We are a mobile people living in a fast-paced world. This mobility has given us access to better work, better vacations, and accessible services. We can get on a plane or drive on a highway and get where we need to go. If we want to, we can sell our house and move wherever we like. Today we take full advantage of this new level of mobility. By some estimates, North Americans move on average 11 times in their life and society celebrates the jet-set and free life. Today it seems almost unusual if a person or family stay in one place, especially when greener pastures might be available just beyond the horizon.
Yet for all the benefits that mobility and rapid change might bring, there is a growing rediscovery of another approach to life. It is a return to the ancient art of stability. It is a lifestyle that chooses to go in the other direction, to put down roots, to learn names, and to find joy in the present moment and place where we live.
Benedictine monks may be a strange source of inspiration for day-to-day living, but they may have something to teach us. They take a vow of stability that shapes the way they live. It means that they give up the temptation to always look elsewhere for the perfect life, believing they can find and create a great life right where they are.

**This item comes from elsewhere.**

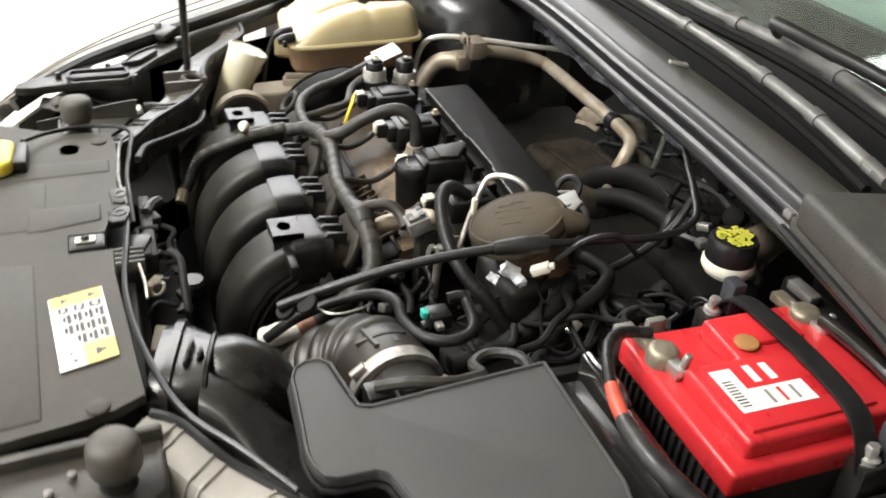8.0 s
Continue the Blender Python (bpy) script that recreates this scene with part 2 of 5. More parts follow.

But their sense of stability goes deeper than this. They believe that by always being on the move, we are often running away from ourselves. By staying in place, we learn who we are and that opens doors to a better life. The art of stability is the art of growing and people who put down root, grow.
The ancient art of stability is more than just refusing to move. It is actually choosing to fully engage the place where we live and refusing to live anonymously. I recently met someone who moved, and they did so because they needed to get away from some people. It was a pattern in their lives. When they faced a challenge, they simply moved away. It can feel dangerous to be known, we have a fear that if people get too close they might discover the real, messy, and complex person we actually are. But by choosing stability we choose to be known, and to be loved by others.
We grow by going deeper with others and by realizing that relationships cannot be bought. We cannot buy into community and neighbourhoods, we need to grow into them. That takes time. It takes walking around in our community. It takes knowing names and learning about people around a supper table. It means connecting in real time, face to face. It means rethinking what the good life could mean.
C.S. Lewis creatively described hell as the place where people are always moving away. Hell is the anti-community. The non-neighbourhood. No one knows each other or cares to see each other. He believed that the good life is not found in being anonymous, but in being known and cared for. Stability could be uncomfortable as we try to meet others, share stories, and spend time listening to others. But in the journey we find ourselves and our deepest purpose. Heaven, he says, is the place where we can finally be home, safe in the company of others, just as we are. Maybe we can even begin to create a bit of heaven here and now, and in doing so, we might just choose to stick around.